In closing. I would also like to call to attention the time that my colleague and I attended a Triple-A baseball game of the Toledo Mud Hens. Minor league baseball might be considered even more meaningless of a game than an MLB game. True. However, I don’t recall us missing any of the “untold possibilities [of] fun and camaraderie” of the summer. (Bean pg. 2) If anything, it was a fantastic evening that we all enjoyed at the ballpark. Something that hasn’t changed since the 1920’s, yet is ever evolving (see the DH, a feature I abhor but tolerate because it allows for people like this bloke).
It is important to note that there is a certain elegance to a baseball field. The dimensions are the same in the infield, but ball parks are wonderful expanses that are designed to fit around their community. No two fields are the same (anymore, thanks to the demise of cookie cutter stadiums), and are constructed to enhance the views of their respective cities. The ball fields in Pittsburgh, Baltimore, Kansas City, and Minnesota not only show off their teams, but allow for natural enhancement of their cities. They show off natural grace and splendor, while the fields in New York, Boston, and Los Angeles are national institutions of architecture. There is no experience like a game in Fenway Park. Football stadiums are cold, exclusive hulks that do nothing to allow for natural beauty. No, focus is on the field and nowhere else. There is no grace or elegance in football, only the floor of the Coliseum, where men batter each other into submission while the crowd roars.
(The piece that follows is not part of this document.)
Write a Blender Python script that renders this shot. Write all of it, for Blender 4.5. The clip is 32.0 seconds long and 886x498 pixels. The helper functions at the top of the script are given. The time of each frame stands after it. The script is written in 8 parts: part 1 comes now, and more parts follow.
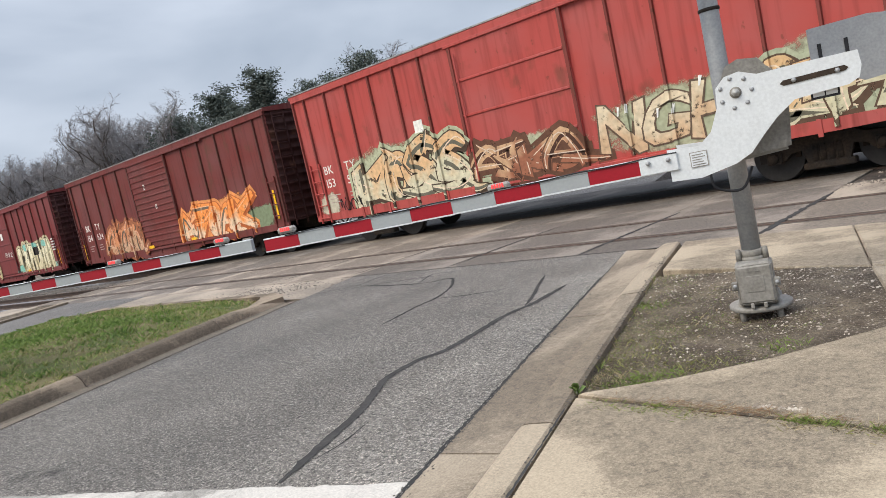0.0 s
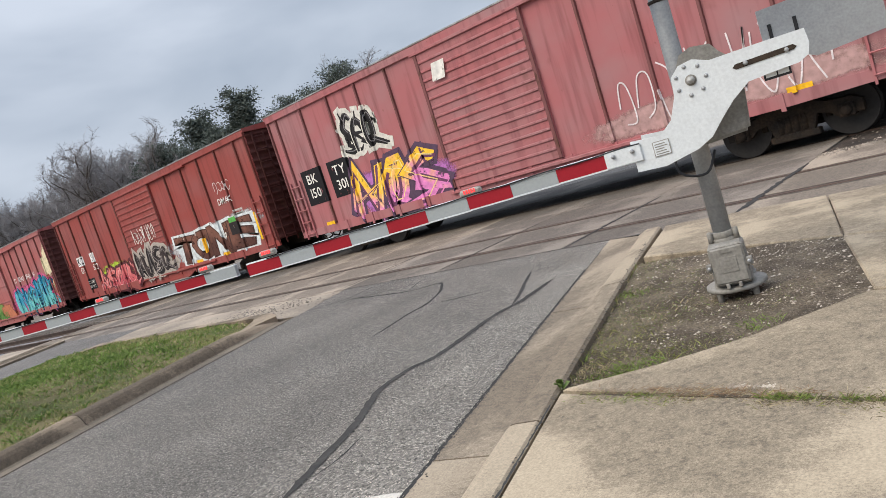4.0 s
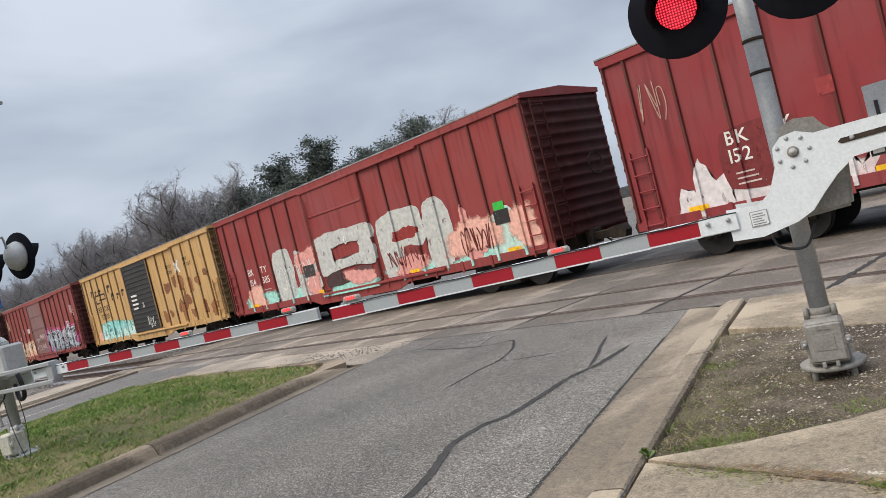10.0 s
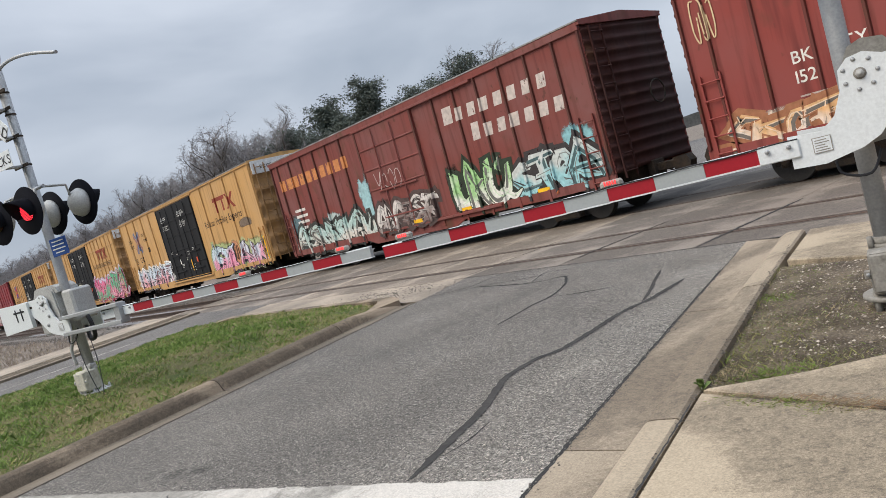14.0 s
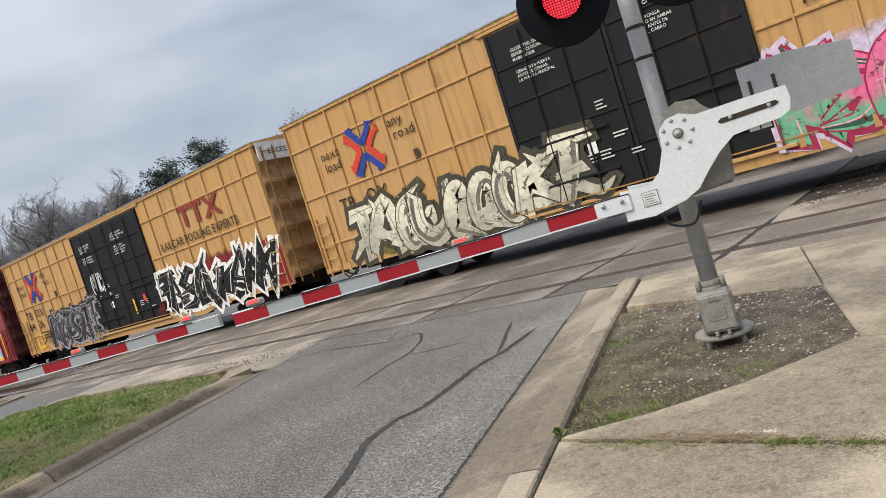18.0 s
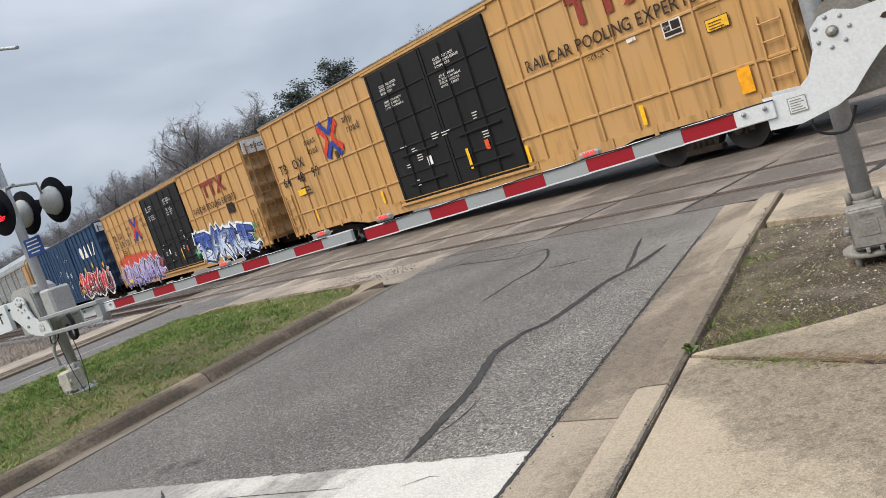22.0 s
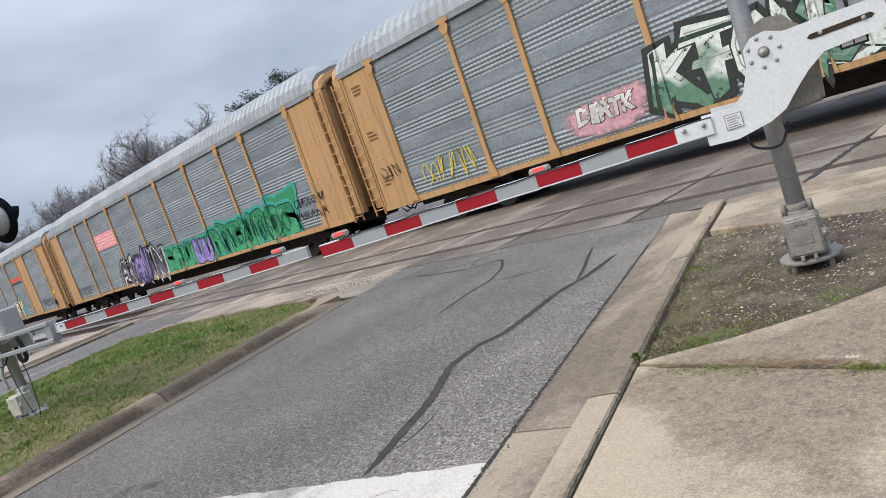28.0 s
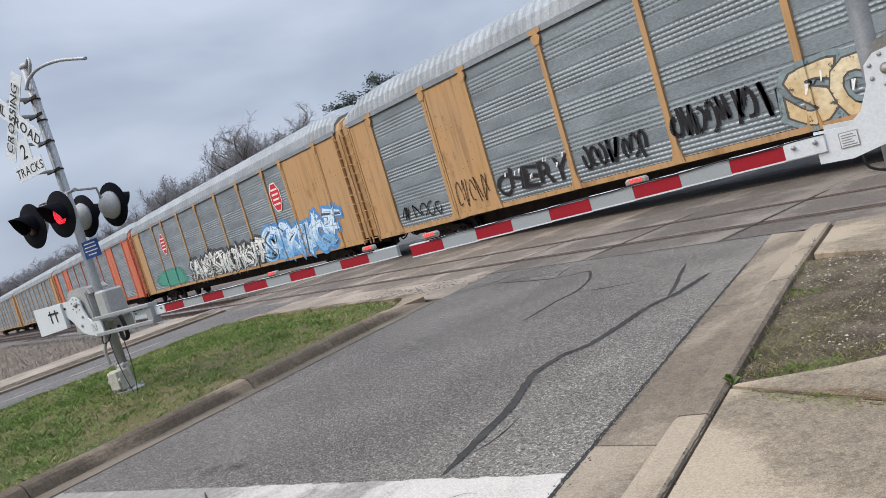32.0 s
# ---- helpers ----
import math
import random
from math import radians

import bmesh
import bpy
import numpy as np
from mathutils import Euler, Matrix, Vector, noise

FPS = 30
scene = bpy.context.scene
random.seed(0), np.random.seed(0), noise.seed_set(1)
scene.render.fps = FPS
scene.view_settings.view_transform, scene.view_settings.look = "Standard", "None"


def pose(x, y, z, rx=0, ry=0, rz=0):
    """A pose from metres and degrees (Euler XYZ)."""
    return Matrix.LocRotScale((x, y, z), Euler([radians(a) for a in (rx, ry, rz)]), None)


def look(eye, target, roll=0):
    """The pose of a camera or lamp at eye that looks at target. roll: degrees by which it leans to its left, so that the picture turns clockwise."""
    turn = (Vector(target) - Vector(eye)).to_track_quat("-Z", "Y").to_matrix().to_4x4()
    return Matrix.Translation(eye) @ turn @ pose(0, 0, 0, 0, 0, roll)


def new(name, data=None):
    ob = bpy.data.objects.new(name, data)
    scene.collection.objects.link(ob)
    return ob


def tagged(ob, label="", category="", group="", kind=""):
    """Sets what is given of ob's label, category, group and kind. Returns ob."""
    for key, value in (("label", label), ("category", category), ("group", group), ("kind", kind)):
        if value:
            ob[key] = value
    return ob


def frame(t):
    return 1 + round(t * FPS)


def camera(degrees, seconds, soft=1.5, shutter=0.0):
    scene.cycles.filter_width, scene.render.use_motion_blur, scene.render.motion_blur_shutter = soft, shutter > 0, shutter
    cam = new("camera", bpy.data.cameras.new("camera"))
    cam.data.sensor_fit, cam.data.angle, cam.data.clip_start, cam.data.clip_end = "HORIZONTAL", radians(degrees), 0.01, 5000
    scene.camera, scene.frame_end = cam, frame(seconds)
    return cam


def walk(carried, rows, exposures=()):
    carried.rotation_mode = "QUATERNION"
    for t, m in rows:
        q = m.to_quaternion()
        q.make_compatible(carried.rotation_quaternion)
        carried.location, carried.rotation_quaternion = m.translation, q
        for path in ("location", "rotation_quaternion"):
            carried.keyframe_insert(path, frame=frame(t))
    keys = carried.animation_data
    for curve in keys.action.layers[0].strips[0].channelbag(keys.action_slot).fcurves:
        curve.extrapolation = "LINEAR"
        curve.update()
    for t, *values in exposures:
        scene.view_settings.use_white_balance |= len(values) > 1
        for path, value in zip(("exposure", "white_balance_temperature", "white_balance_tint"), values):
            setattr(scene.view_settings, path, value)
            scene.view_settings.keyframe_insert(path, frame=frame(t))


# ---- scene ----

It is Stadia Barbarica.
Baseball remains a worthwhile endeavor, a beautiful game that reminds us of where we’ve come from, allows us somewhere to go, and lets us revel in the natural beauty of what it means to be alive. In a world where everyone seems bent on moving faster and faster, it is a wonderful pastime that allows us to relax and enjoy ourselves, rather than supplicate our attention away by watching fat men in tight pants collide again and again. This only adds to why baseball remains the National Pastime.